> [Instructions to follow] Copy out precisely the lines beginning at the line that contains "q.make_compatible(carried.rotation_quaternion)" and ending at the line that contains "for t, *values", including both.

> [Stored data]
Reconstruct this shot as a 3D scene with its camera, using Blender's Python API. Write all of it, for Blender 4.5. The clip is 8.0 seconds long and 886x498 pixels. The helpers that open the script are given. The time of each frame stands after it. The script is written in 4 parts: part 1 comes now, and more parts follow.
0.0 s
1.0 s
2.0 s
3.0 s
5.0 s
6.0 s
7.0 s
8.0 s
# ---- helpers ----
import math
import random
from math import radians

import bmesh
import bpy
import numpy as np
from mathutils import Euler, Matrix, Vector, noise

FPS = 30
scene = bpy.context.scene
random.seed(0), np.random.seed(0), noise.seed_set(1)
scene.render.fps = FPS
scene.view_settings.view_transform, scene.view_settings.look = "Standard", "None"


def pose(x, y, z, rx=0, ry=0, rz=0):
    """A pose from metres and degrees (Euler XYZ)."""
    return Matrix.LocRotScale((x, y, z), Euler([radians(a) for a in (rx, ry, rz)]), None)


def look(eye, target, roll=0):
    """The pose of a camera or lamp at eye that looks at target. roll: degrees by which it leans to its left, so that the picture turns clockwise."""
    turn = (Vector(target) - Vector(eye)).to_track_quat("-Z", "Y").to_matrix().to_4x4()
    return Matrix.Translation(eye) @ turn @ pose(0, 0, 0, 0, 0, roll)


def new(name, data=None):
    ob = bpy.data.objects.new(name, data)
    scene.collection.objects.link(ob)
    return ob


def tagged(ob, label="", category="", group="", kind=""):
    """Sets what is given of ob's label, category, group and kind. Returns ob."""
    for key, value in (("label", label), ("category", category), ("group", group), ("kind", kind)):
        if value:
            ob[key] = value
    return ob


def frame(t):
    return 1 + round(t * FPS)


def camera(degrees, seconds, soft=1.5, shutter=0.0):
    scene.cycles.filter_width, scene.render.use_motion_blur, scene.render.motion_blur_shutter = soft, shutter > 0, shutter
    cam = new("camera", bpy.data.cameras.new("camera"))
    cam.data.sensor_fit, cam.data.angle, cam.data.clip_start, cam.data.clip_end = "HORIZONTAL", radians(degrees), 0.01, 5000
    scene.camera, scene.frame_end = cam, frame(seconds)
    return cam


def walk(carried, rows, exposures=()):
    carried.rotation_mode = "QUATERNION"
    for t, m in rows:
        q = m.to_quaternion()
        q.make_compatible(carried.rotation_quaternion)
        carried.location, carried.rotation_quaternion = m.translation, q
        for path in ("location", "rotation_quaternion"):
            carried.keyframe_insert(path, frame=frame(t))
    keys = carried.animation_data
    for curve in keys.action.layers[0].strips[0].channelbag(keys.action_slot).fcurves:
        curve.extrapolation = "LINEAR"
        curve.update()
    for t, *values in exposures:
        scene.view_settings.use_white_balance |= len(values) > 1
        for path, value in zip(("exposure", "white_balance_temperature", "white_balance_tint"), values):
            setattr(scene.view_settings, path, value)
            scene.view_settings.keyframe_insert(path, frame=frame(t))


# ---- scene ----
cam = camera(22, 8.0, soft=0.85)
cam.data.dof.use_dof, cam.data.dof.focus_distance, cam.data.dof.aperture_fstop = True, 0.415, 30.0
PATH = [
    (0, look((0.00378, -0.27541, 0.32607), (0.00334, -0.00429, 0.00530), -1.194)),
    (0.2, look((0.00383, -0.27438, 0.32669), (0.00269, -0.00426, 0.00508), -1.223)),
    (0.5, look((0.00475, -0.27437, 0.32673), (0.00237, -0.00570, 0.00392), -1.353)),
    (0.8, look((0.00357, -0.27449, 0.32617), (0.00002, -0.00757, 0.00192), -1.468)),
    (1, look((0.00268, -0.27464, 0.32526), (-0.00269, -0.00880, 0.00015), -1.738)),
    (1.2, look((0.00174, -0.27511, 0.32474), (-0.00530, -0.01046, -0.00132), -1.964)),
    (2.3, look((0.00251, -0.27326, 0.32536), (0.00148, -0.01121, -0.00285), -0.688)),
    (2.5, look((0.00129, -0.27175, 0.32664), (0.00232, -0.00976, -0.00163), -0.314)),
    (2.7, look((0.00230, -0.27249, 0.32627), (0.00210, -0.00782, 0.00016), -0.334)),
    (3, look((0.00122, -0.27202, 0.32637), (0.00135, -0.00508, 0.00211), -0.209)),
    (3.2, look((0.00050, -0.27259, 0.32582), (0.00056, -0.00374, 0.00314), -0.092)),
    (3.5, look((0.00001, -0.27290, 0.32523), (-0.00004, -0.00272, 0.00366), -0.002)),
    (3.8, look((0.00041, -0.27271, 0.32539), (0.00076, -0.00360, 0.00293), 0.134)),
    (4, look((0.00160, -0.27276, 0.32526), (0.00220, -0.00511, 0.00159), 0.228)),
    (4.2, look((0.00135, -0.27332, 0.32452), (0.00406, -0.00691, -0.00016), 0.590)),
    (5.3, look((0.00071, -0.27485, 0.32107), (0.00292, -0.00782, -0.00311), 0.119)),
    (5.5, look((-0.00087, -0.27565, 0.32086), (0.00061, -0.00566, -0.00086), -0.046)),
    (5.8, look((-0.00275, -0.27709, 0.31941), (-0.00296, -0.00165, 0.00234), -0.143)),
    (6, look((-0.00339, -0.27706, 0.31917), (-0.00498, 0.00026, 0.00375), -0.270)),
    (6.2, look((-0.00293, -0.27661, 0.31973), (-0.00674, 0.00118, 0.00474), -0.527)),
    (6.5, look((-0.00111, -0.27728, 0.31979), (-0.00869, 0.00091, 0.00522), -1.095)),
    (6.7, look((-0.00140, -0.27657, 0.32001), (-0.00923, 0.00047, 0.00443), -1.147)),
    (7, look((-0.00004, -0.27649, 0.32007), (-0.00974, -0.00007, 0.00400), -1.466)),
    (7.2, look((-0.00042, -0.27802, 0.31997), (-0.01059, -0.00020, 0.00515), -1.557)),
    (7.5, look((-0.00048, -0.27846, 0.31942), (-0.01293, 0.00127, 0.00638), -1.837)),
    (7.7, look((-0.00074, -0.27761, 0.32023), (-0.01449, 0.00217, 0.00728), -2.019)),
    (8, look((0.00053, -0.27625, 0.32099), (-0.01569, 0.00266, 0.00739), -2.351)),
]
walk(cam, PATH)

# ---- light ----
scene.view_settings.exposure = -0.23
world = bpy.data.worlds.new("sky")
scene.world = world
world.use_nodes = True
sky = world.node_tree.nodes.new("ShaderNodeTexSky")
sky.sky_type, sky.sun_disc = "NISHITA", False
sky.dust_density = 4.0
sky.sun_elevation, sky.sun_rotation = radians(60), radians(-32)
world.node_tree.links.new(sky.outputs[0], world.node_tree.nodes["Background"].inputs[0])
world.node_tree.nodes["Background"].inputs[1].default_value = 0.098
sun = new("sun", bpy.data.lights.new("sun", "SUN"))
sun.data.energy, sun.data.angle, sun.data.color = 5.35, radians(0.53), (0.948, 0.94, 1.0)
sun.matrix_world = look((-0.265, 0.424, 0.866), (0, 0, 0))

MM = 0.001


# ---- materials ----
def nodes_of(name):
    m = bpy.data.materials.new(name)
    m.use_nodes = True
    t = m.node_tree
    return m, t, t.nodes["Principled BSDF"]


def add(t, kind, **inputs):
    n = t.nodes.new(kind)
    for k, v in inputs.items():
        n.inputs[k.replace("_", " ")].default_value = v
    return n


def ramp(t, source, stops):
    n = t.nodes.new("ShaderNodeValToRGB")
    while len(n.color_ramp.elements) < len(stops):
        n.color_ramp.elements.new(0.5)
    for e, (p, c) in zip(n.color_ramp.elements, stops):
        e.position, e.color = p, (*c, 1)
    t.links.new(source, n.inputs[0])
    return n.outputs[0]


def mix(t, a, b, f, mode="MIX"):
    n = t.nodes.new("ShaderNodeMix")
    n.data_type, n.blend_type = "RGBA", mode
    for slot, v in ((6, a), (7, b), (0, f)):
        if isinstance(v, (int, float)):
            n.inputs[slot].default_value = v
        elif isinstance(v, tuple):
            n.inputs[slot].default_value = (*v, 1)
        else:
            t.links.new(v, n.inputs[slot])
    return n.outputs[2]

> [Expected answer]
        q.make_compatible(carried.rotation_quaternion)
        carried.location, carried.rotation_quaternion = m.translation, q
        for path in ("location", "rotation_quaternion"):
            carried.keyframe_insert(path, frame=frame(t))
    keys = carried.animation_data
    for curve in keys.action.layers[0].strips[0].channelbag(keys.action_slot).fcurves:
        curve.extrapolation = "LINEAR"
        curve.update()
    for t, *values in exposures:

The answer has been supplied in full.